What Are the "Must-Have" Features in a CNC Machine for This Job?

You can't just use any old machine. For large copper pieces, you need a CNC setup that's built for the task.

➤ Rigidity is King: The machine frame has to be super sturdy to handle the weight and the cutting forces without shaking. Any vibration will show up on your surface finish.

➤ Power and Torque: Spinning a large chunk of metal and cutting it requires a powerful spindle that won't bog down.

➤ Advanced Cooling Systems: This is non-negotiable. A great coolant system is vital to manage that pesky heat we talked about and to wash away the long, stringy chips that copper loves to produce.

I've seen setups where they use mist coolant or even high-pressure through-tool coolant, and it makes a world of difference.

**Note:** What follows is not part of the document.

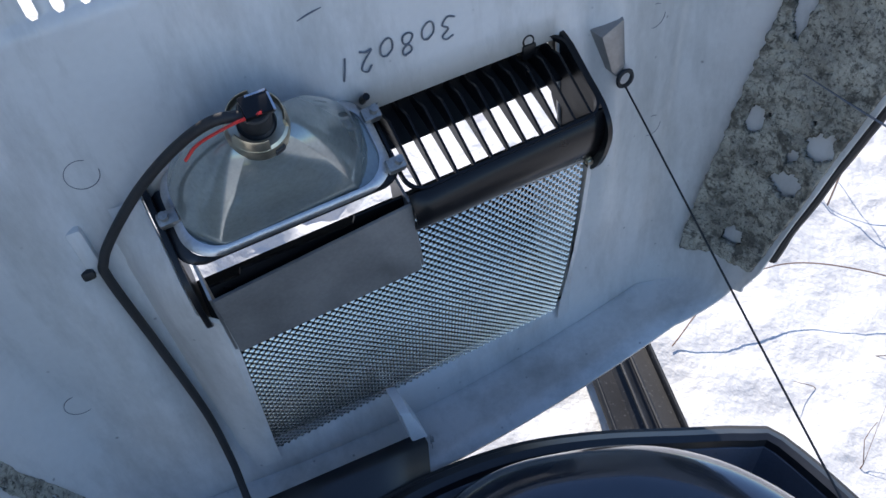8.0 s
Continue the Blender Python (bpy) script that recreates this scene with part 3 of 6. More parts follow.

The exact best setup, though, can depend on the specific copper alloy you're using – something we're still figuring out the perfect formula for in some cases.

How Do You Actually Achieve "Precision" on a Big Scale?

Ah, the million-dollar question. It's all about a combination of things.

➤ Toolpath Strategy: It's not just about hacking away. Using smarter toolpaths that distribute heat and force evenly is crucial. Think trochoidal milling or adaptive clearing.

➤ Tool Selection: Using sharp, positive-rake tools designed for non-ferrous metals helps reduce cutting force and heat. Sometimes, diamond-coated tools are used for an insane tool life, but they're a bigger upfront investment.

➤ Fixturing: How you hold the part is half the battle. You need custom fixtures that secure the part firmly but without causing distortion. I often use modular vises and strategic clamping. It's a bit of an art form, to be honest.

That being said, even with the best plans, holding a tolerance of ±.01mm across a 500mm part is incredibly challenging. It might suggest that environmental factors like shop floor temperature swings play a bigger role than we sometimes account for.

What About the All-Important Surface Finish?

This is where you can really see the quality. Copper is often chosen for its conductivity or its appearance, so a scratched or rough surface is a no-go.

Avoiding scratches from those stringy chips is job one. Good chip and coolant flow is the secret. Sometimes, we'll use a final pass with a very light cut and a high speed to get that mirror-like sheen. It's time-consuming, but oh, so worth it for the final product.

My Personal Take: Don't Underestimate the Human Factor

After years in this field, here's my two cents. While the machine and tools are critical, the experience of the programmer and operator is what ties it all together. Someone who knows how to "listen" to the machine, who can spot a chip color change that indicates too much heat, and who can tweak speeds and feeds on the fly – that's priceless. This deep, practical knowledge is something that's built over countless hours on the shop floor, and it's not something you can fully capture in a manual. On the other hand, modern CNC controls with adaptive machining are getting scarily good at automating this intuition.

Alright, that's a wrap from me. I hope this deep dive gives you a clearer picture and maybe even a few ideas for your next big copper project. Remember, it's a mix of the right tech, the right techniques, and a healthy dose of hands-on experience. 🛠️